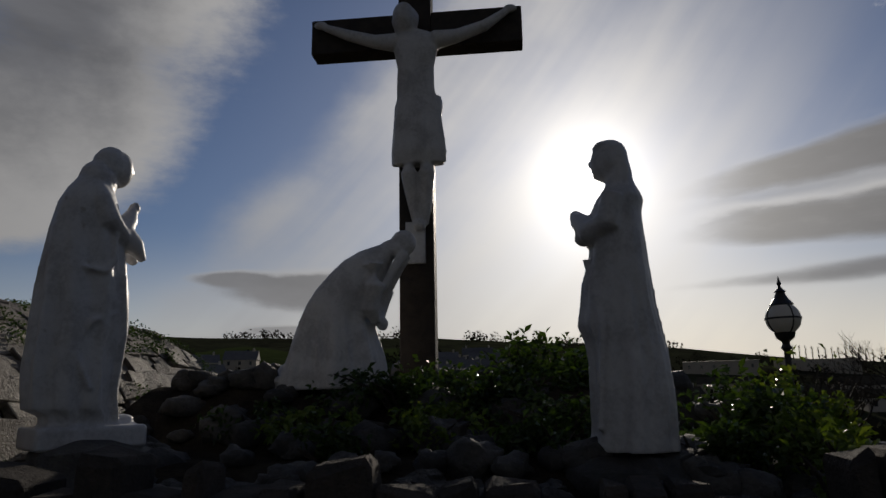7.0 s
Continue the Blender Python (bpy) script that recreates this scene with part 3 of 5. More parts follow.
    while a > 4.0:
        wa = rnd.uniform(2.2, 3.8) if a > 108 else rnd.uniform(3.2, 5.4)
        v = 0.215
        while v < V_BACK:
            ln = rnd.uniform(0.09, 0.24) if a > 108 else rnd.uniform(0.14, 0.42)
            if v + ln > V_BACK + 0.1:
                break
            mid = a - wa / 2 + rnd.uniform(-1.1, 1.1)
            tilt = rnd.uniform(-4, 4)
            rr = (0.12 * smooth01(mid, 104, 128) + 0.10 * smooth01(mid, 138, 172)) * smooth01(v, 0.2, 1.1) + R_ARCH - 0.07 + rnd.uniform(-0.02, 0.018) - 0.03 * smooth01(v, 0.3, 4.0)
            flank = smooth01(mid, 105, 140)
            m = Matrix.Translation((ARCH_U + rr * math.cos(radians(mid)), v + ln / 2, ARCH_Z + rr * math.sin(radians(mid)))) @ pose(0, 0, 0, tilt * (1 + 0.4 * flank), 90 - mid + rnd.uniform(1, 6) * (1.0 - 0.8 * flank) * (-1 if mid > 90 else 1), rnd.uniform(-10, 10) * (1 + 0.6 * flank))
            sz = (R_ARCH * radians(wa) * rnd.uniform(0.95, 1.25), ln * rnd.uniform(0.9, 1.1), rnd.uniform(0.05, 0.09))
            near = (mid > 112 and v < 3.0) or (mid < 66 and v < 2.0)
            me = rnd.choice(edge if v < 0.3 else rubble if flank > 0.3 else roof)
            if near and count < 290:
                piece("roof_slab", me, t, m, sz)
                count += 1
            else:
                full = m @ Matrix.Diagonal((*sz, 1))
                o = len(rest_v)
                rest_v += [full @ q.co for q in me.vertices]
                rest_f += [tuple(o + i for i in p.vertices) for p in me.polygons]
            v += ln
        a -= wa
    tagged(part("slab_covering", mesh_of("slab_covering", rest_v, rest_f), M["slabstone"], t), kind="stuff")

    # moss and weeds on the roof
    def on_roof(r_):
        a_ = radians(r_.choice((r_.gauss(48, 14), r_.gauss(88, 24), r_.gauss(140, 14))))
        rr = R_ARCH - 0.035 + abs(r_.gauss(0, 0.02))
        return (ARCH_U + rr * math.cos(a_), r_.uniform(0.35, V_BACK), ARCH_Z + rr * math.sin(a_))

    def clumped(r_):
        for _ in range(20):
            p = on_roof(r_)
            if noise.noise(Vector(p) * 2.6) > 0.12:
                return p
        return p

    tagged(part("moss", leaves(7000, clumped, 0.017, 3), M["leaf"], t, "green moss and small weeds"), kind="stuff")
    return t


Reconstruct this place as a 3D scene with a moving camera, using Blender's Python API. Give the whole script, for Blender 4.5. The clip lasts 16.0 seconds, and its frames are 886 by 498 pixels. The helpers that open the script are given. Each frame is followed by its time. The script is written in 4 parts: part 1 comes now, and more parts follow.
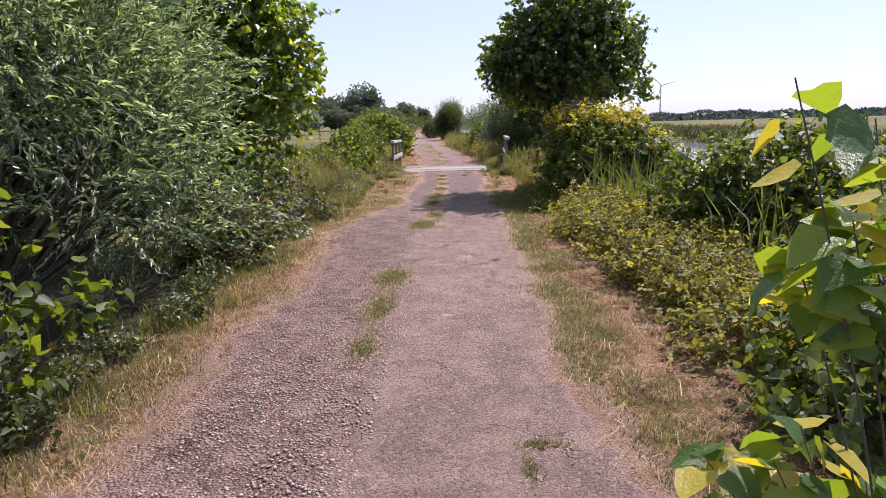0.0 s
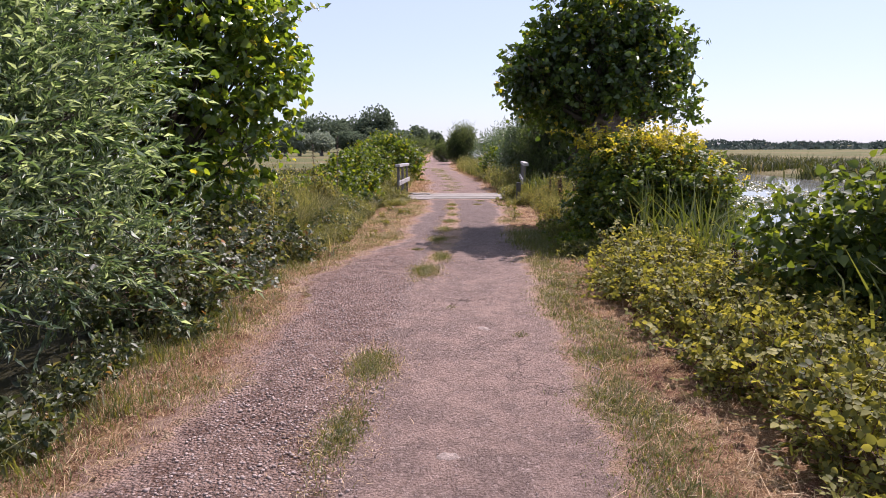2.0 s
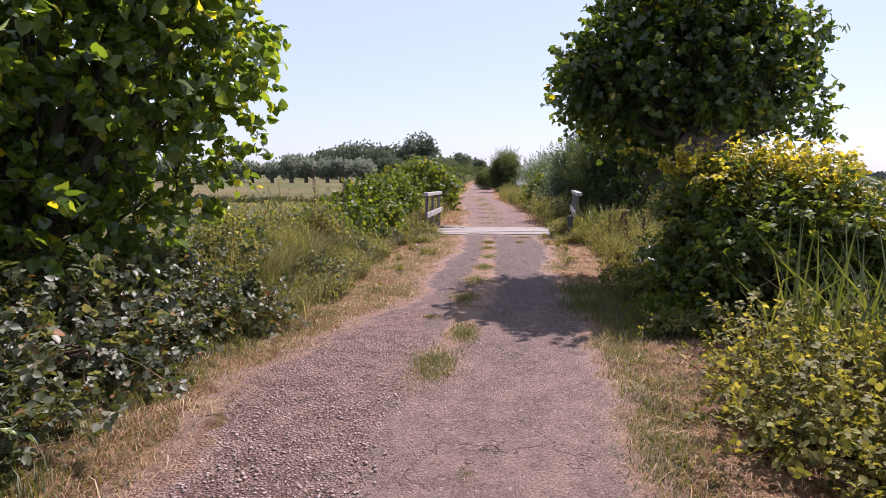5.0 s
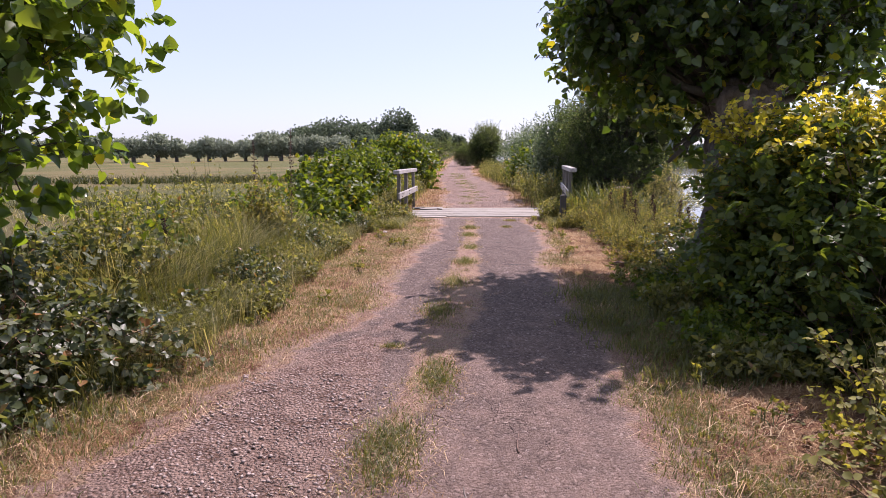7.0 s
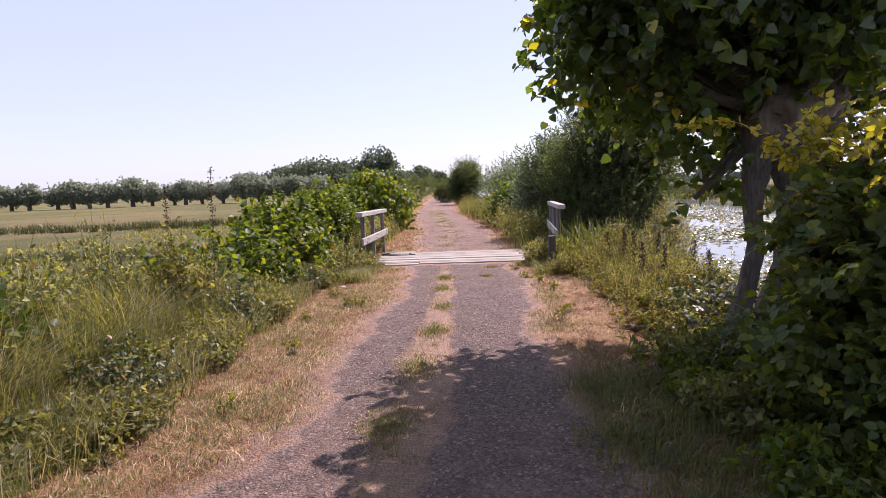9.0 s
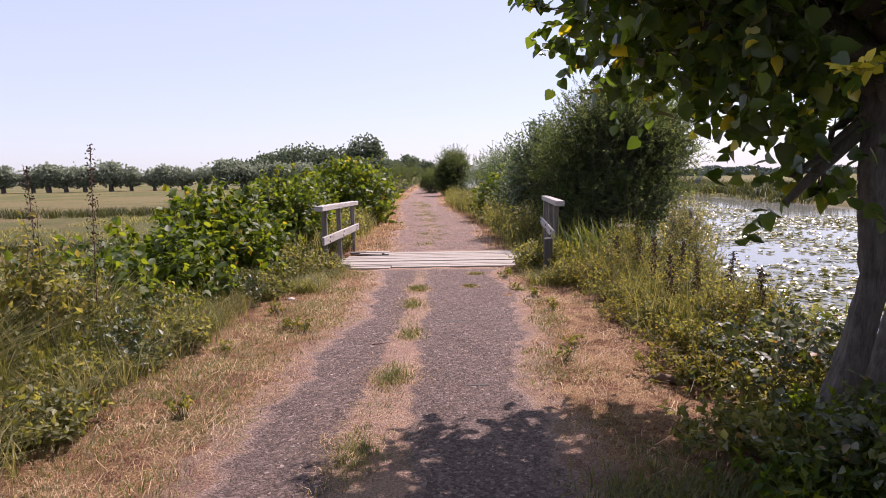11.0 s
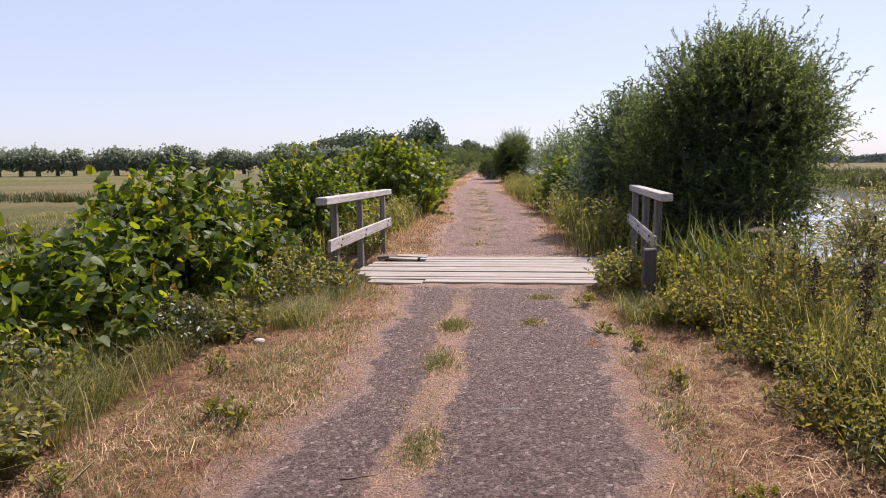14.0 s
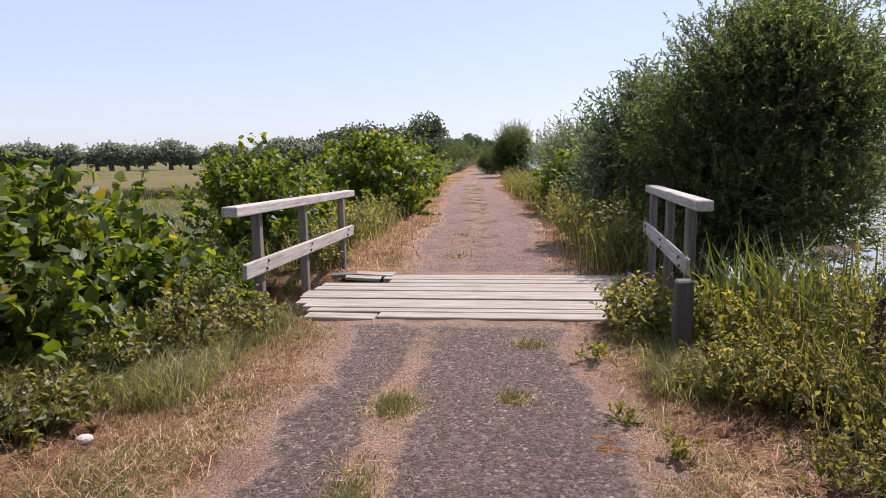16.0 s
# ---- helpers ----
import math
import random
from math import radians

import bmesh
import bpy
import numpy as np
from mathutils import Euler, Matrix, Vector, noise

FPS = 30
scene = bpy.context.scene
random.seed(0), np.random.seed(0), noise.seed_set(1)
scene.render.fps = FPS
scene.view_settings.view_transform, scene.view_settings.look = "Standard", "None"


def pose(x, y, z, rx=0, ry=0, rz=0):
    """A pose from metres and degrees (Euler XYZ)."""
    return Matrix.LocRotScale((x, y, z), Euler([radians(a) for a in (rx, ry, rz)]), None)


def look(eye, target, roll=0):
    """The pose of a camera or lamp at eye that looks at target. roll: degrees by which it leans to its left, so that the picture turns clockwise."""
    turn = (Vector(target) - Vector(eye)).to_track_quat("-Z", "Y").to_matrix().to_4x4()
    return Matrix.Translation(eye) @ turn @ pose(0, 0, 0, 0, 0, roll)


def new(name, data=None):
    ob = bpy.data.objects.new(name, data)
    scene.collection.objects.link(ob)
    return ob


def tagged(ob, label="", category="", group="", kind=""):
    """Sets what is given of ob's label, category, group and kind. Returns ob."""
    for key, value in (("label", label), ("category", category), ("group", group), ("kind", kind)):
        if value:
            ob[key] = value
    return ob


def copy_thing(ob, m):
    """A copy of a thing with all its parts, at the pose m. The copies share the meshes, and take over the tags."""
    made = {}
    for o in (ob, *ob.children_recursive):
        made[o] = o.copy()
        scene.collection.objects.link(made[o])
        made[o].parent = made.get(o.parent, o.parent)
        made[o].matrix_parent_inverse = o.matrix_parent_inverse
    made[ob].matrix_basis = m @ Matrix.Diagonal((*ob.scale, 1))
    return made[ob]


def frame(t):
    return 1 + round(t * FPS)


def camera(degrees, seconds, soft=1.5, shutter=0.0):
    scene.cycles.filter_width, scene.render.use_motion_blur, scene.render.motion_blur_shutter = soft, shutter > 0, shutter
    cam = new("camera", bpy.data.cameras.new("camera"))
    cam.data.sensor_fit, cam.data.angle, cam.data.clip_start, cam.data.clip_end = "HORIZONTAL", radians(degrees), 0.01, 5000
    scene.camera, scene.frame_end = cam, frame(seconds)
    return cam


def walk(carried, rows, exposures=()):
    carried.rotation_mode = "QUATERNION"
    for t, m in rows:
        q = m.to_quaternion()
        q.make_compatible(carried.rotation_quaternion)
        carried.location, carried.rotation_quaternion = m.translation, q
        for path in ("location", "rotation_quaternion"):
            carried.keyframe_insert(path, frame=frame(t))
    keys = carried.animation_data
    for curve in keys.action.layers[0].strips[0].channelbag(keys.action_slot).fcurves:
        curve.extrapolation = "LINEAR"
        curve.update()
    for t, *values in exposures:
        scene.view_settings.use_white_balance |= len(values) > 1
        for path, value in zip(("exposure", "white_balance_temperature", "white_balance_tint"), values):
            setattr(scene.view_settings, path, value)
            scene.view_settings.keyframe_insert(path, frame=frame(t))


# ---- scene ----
cam = camera(68.9, 16.0, 0.6)
METRES, EYE, TILT, LEAN, TURN = 16.0, 1.5, 0.0, 0.0, 0.0
ROWS = [
    (0.0, 0.0, 0.0, 0.0, -0.3, -11.18, 1.51),
    (0.5, 0.0028, 0.0338, -0.0018, 3.21, -12.44, 0.3),
    (1.0, -0.0005, 0.0683, 0.0011, -0.7, -9.03, 0.74),
    (1.5, 0.0004, 0.1015, -0.0019, -0.31, -7.04, 1.92),
    (2.0, 0.0025, 0.1342, -0.0023, 0.81, -9.11, 0.27),
    (2.5, 0.0005, 0.1659, -0.0018, -1.6, -8.0, 0.43),
    (3.0, 0.0061, 0.1983, -0.003, 2.55, -8.67, -0.05),
    (3.5, 0.0051, 0.2317, -0.0029, -1.08, -7.87, -0.47),
    (4.0, 0.0087, 0.2622, -0.0067, 2.82, -7.08, 1.06),
    (4.5, 0.011, 0.2922, -0.0049, 4.7, -6.47, -0.11),
    (7.0, 0.0084, 0.4508, -0.0091, 2.88, -8.74, 0.48),
    (7.5, 0.0078, 0.4787, -0.0077, -2.09, -7.69, 0.56),
    (8.0, 0.0149, 0.5072, -0.0075, 1.77, -8.48, -0.3),
    (8.5, 0.017, 0.5365, -0.0074, -0.07, -6.4, 0.03),
    (9.0, 0.0179, 0.5666, -0.0076, 1.31, -5.63, 2.08),
    (9.5, 0.0237, 0.5959, -0.0096, 3.83, -7.98, 0.69),
    (10.0, 0.0245, 0.6263, -0.0076, 0.16, -6.44, 1.05),
    (12.5, 0.031, 0.7727, -0.0097, 2.0, -7.79, 0.39),
    (13.0, 0.0329, 0.8048, -0.0121, 5.22, -10.07, -0.0),
    (13.5, 0.0348, 0.8331, -0.0107, 4.64, -5.85, 0.1),
    (14.0, 0.0303, 0.8658, -0.0117, 5.65, -7.69, 0.64),
    (14.5, 0.0363, 0.897, -0.0109, 7.08, -8.05, -0.76),
    (15.0, 0.0355, 0.9287, -0.0099, 1.18, -7.66, -2.08),
    (15.5, 0.0388, 0.9588, -0.0127, 4.07, -7.85, 0.52),
    (16.0, 0.0427, 0.9875, -0.0113, 5.86, -8.21, 0.81),
]
walk(cam, [(t, pose(0, 0, EYE, TILT, LEAN, TURN) @ pose(METRES * x, METRES * y, METRES * z, 90 + pitch, roll, yaw)) for t, x, y, z, yaw, pitch, roll in ROWS],
     [(0.0, 0.67, 6050, 28), (1.2, 0.63, 6100, 27), (3.0, 0.66, 6100, 32), (5.0, 0.67, 6100, 32), (9.0, 0.74, 6350, 35), (12.5, 0.58, 6500, 30), (16.0, 0.58, 6350, 25)])

# ---- world, sun ----
SUN_DIR = Vector((0.45, 0.52, 1.0)).normalized()
world = bpy.data.worlds.new("sky")
scene.world = world
world.use_nodes = True
wn = world.node_tree
sky = wn.nodes.new("ShaderNodeTexSky")
sky.sky_type = "NISHITA"
sky.sun_disc = False
sky.sun_elevation = math.asin(SUN_DIR.z)
sky.sun_rotation = math.atan2(SUN_DIR.x, SUN_DIR.y)
sky.air_density, sky.dust_density, sky.ozone_density = 1.0, 0.7, 2.5
haze = wn.nodes.new("ShaderNodeMix")
haze.data_type = "RGBA"
haze.inputs[0].default_value = 0.58
haze.inputs[7].default_value = (4.9, 5.7, 6.4, 1)
wn.links.new(sky.outputs["Color"], haze.inputs[6])
wn.links.new(haze.outputs[2], wn.nodes["Background"].inputs["Color"])
wn.nodes["Background"].inputs["Strength"].default_value = 0.101
sun = new("sun", bpy.data.lights.new("sun", "SUN"))
sun.data.energy, sun.data.angle, sun.data.color = 5.0, radians(0.55), (1.0, 0.93, 0.84)
sun.matrix_world = look(SUN_DIR * 60, (0, 0, 0))


# ---- materials ----
def material(name):
    m = bpy.data.materials.new(name)
    m.use_nodes = True
    return m, m.node_tree, m.node_tree.nodes["Principled BSDF"]


def nd(tree, kind, **values):
    n = tree.nodes.new(kind)
    for key, value in values.items():
        n.inputs[key].default_value = value
    return n


def noise_node(tree, vec, scale, detail=4.0, rough=0.6):
    n = nd(tree, "ShaderNodeTexNoise", Scale=scale, Detail=detail, Roughness=rough)
    tree.links.new(vec, n.inputs["Vector"])
    return n.outputs["Fac"]


def ramp(tree, fac, stops):
    n = tree.nodes.new("ShaderNodeValToRGB")
    el = n.color_ramp.elements
    while len(el) < len(stops):
        el.new(0.5)
    for e, (p, c) in zip(el, stops):
        e.position, e.color = p, (*c, 1) if len(c) == 3 else c
    tree.links.new(fac, n.inputs["Fac"])
    return n.outputs["Color"]


def mixc(tree, fac, a, b, mode="MIX"):
    n = tree.nodes.new("ShaderNodeMix")
    n.data_type, n.blend_type = "RGBA", mode
    for v, i in ((fac, 0), (a, 6), (b, 7)):
        if isinstance(v, (int, float)):
            n.inputs[i].default_value = v
        elif isinstance(v, tuple):
            n.inputs[i].default_value = (*v, 1)
        else:
            tree.links.new(v, n.inputs[i])
    return n.outputs[2]


def calc(tree, op, a, b=0.0, c=0.0):
    n = tree.nodes.new("ShaderNodeMath")
    n.operation = op
    for v, i in ((a, 0), (b, 1), (c, 2)):
        if isinstance(v, (int, float)):
            n.inputs[i].default_value = v
        else:
            tree.links.new(v, n.inputs[i])
    return n.outputs[0]


def step(tree, value, lo, hi):
    n = tree.nodes.new("ShaderNodeMapRange")
    n.interpolation_type = "SMOOTHSTEP"
    n.inputs["From Min"].default_value, n.inputs["From Max"].default_value = lo, hi
    tree.links.new(value, n.inputs["Value"])
    return n.outputs["Result"]


def bump(tree, bsdf, height, strength, distance):
    n = nd(tree, "ShaderNodeBump", Strength=strength, Distance=distance)
    tree.links.new(height, n.inputs["Height"])
    tree.links.new(n.outputs["Normal"], bsdf.inputs["Normal"])


def world_pos(tree):
    return tree.nodes.new("ShaderNodeNewGeometry").outputs["Position"]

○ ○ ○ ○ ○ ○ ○

STATED PROBLEM: How many lines in the listing above contain the string "collection"? Answer with the number only.

COMPLETE RESPONSE: 2